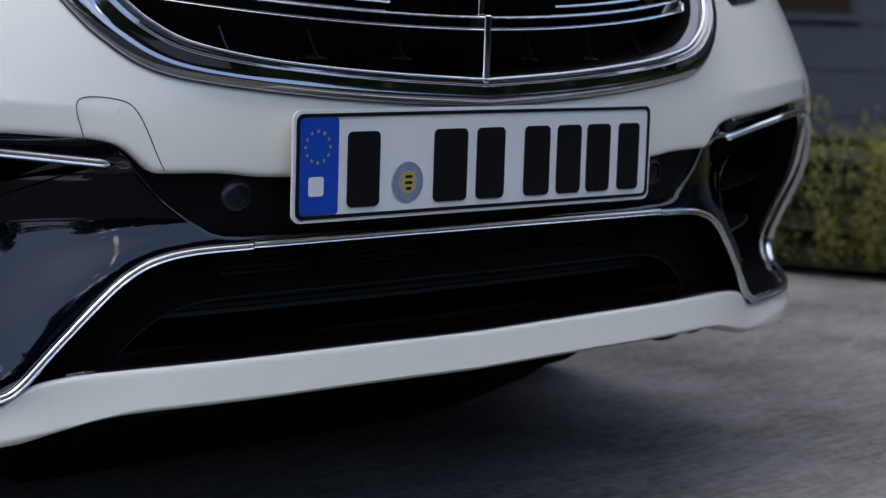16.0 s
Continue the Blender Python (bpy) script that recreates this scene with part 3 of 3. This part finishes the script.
# number plate
plate = new("number_plate")
plate.parent = car
plate.location = (-.0035, 0, .0015)
tagged(plate, "white number plate with blue band and black bars")
PZ = GROUND
PY = -0.004
part("base", rounded(-.257, .257, PZ - .055, PZ + .055, PY, .003, .010), PLATE, plate)
ring_o = rounded(-.2535, .2535, PZ - .0515, PZ + .0515, 0, 0, .008)
ring_i = rounded(-.2500, .2500, PZ - .0480, PZ + .0480, 0, 0, .006)
n = 24
o_pts = [v.co.copy() for v in list(ring_o.verts)[:n]]
i_pts = [v.co.copy() for v in list(ring_i.verts)[:n]]
ring_o.free()
ring_i.free()
rows = [[(p.x, PY - .0002, p.z) for p in o_pts], [(p.x, PY - .0014, p.z) for p in o_pts], [(p.x, PY - .0014, p.z) for p in i_pts], [(p.x, PY - .0002, p.z) for p in i_pts]]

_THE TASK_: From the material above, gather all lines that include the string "part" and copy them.

_EXERCISE SOLUTION_:
Continue the Blender Python (bpy) script that recreates this scene with part 3 of 3. This part finishes the script.
part("base", rounded(-.257, .257, PZ - .055, PZ + .055, PY, .003, .010), PLATE, plate)